# WRITTEN INSTRUCTION:
Reproduce each of the lines word for word.

## Begin MATERIALS PROVIDED

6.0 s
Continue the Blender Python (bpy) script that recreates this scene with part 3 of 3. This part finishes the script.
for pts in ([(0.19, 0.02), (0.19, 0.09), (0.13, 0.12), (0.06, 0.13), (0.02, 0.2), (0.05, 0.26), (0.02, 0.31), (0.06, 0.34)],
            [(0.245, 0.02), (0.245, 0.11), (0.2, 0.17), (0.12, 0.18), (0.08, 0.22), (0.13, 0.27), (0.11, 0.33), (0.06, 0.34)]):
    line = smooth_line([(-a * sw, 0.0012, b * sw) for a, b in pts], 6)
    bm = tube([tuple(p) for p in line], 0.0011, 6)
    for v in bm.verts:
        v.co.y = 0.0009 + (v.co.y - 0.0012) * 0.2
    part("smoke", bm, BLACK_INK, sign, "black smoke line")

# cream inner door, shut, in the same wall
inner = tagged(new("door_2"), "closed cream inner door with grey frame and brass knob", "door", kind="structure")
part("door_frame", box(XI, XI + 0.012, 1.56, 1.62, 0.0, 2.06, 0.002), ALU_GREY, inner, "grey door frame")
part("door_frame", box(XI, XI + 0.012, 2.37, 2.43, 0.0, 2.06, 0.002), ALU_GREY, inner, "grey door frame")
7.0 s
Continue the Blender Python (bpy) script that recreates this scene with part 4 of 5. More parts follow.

## End MATERIALS PROVIDED

# TASK SOLUTION:
6.0 s
Continue the Blender Python (bpy) script that recreates this scene with part 3 of 3. This part finishes the script.
for pts in ([(0.19, 0.02), (0.19, 0.09), (0.13, 0.12), (0.06, 0.13), (0.02, 0.2), (0.05, 0.26), (0.02, 0.31), (0.06, 0.34)],
            [(0.245, 0.02), (0.245, 0.11), (0.2, 0.17), (0.12, 0.18), (0.08, 0.22), (0.13, 0.27), (0.11, 0.33), (0.06, 0.34)]):
    line = smooth_line([(-a * sw, 0.0012, b * sw) for a, b in pts], 6)
    bm = tube([tuple(p) for p in line], 0.0011, 6)
    for v in bm.verts:
        v.co.y = 0.0009 + (v.co.y - 0.0012) * 0.2
    part("smoke", bm, BLACK_INK, sign, "black smoke line")

# cream inner door, shut, in the same wall
inner = tagged(new("door_2"), "closed cream inner door with grey frame and brass knob", "door", kind="structure")
part("door_frame", box(XI, XI + 0.012, 1.56, 1.62, 0.0, 2.06, 0.002), ALU_GREY, inner, "grey door frame")
part("door_frame", box(XI, XI + 0.012, 2.37, 2.43, 0.0, 2.06, 0.002), ALU_GREY, inner, "grey door frame")
7.0 s
Continue the Blender Python (bpy) script that recreates this scene with part 4 of 5. More parts follow.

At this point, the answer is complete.